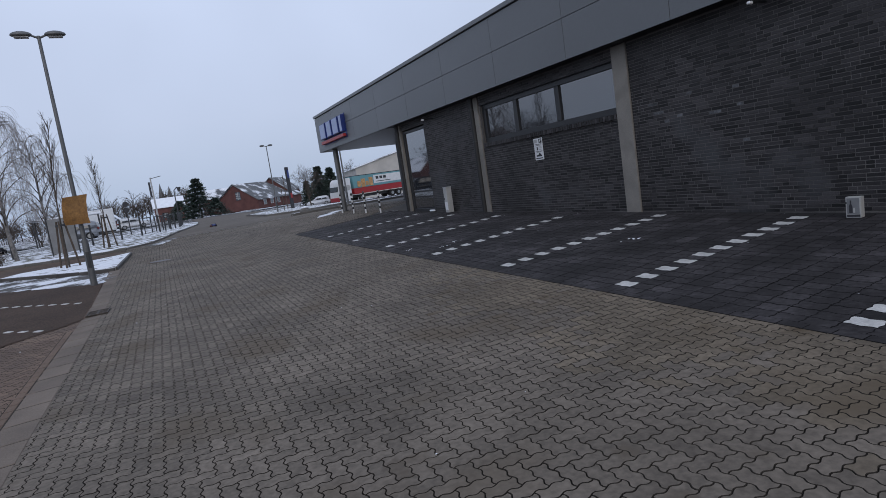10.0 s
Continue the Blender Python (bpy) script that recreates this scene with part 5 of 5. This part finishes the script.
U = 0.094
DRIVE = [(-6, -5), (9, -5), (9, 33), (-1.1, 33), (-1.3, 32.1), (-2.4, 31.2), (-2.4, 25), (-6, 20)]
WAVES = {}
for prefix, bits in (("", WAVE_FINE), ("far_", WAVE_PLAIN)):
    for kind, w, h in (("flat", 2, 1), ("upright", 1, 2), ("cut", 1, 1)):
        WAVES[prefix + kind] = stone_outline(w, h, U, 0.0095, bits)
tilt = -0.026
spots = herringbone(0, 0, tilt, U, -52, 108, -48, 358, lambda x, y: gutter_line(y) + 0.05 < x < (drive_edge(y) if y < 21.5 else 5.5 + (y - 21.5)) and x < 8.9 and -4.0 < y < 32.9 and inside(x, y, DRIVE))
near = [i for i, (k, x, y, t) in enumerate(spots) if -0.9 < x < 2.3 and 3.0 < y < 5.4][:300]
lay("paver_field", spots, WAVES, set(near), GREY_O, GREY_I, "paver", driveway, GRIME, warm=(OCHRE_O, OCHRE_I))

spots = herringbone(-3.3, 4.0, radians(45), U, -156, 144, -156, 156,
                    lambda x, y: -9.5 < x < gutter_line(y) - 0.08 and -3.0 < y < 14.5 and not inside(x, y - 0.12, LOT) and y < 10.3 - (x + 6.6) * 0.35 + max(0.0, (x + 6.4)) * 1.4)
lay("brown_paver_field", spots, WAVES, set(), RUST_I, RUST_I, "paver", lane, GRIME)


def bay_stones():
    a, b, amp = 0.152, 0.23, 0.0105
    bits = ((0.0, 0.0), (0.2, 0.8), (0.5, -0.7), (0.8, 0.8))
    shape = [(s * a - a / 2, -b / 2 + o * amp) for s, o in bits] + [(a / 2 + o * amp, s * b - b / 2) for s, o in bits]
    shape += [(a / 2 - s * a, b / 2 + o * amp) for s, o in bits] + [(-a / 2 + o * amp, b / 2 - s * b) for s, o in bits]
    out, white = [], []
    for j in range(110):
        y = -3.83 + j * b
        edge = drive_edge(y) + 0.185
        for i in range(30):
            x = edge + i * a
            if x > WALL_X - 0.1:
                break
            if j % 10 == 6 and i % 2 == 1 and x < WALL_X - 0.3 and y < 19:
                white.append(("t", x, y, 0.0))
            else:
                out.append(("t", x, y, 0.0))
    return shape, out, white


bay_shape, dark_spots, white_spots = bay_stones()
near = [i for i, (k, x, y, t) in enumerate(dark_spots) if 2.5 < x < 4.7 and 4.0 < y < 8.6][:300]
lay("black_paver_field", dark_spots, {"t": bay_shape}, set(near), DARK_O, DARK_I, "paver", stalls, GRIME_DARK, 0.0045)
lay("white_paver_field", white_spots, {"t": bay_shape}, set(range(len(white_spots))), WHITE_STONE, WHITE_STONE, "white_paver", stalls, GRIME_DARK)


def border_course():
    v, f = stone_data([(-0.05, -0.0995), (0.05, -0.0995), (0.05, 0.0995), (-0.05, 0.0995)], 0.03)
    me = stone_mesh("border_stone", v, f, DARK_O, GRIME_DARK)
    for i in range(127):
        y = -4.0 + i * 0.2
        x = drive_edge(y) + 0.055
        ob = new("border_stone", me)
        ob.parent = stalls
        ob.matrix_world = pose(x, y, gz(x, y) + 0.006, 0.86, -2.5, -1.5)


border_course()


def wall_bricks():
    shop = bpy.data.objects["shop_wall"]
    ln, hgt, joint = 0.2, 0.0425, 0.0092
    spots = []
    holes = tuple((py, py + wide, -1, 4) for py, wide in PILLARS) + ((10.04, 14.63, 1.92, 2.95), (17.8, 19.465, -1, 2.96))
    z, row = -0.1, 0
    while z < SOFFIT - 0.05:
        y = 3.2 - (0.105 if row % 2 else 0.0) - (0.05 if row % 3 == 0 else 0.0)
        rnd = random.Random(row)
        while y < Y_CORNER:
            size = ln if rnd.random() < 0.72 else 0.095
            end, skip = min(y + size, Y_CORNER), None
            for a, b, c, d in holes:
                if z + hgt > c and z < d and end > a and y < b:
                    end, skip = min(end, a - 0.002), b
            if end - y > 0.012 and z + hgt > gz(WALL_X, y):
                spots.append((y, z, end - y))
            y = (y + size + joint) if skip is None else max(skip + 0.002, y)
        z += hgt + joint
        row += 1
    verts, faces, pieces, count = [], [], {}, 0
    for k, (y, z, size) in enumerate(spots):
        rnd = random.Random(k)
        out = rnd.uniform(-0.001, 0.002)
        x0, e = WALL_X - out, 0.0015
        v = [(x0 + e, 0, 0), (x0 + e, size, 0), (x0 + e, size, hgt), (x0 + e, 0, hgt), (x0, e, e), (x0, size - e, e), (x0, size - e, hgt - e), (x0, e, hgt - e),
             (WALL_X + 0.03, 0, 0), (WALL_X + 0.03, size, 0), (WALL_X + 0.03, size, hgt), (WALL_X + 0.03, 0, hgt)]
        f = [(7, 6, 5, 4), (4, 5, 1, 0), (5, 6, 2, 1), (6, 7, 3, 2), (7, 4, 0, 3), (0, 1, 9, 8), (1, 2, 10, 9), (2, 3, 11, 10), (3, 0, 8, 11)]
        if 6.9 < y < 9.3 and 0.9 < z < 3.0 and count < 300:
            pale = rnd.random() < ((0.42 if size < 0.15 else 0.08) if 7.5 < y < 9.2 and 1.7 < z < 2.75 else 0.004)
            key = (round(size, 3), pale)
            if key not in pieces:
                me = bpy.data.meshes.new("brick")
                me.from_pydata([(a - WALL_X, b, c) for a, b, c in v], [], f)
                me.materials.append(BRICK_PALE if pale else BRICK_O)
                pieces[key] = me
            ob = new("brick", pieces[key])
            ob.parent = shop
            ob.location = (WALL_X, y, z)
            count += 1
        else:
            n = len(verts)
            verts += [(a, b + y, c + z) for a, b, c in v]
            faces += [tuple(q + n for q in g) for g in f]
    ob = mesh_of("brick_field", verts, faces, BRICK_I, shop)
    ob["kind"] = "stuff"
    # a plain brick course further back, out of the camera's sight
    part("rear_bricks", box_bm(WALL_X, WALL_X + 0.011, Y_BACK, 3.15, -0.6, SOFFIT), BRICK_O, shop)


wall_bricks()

= = = =

■ **What is required**: Extract every line that has the string "part" in it.

■ **Worked answer**:
Continue the Blender Python (bpy) script that recreates this scene with part 5 of 5. This part finishes the script.
    part("rear_bricks", box_bm(WALL_X, WALL_X + 0.011, Y_BACK, 3.15, -0.6, SOFFIT), BRICK_O, shop)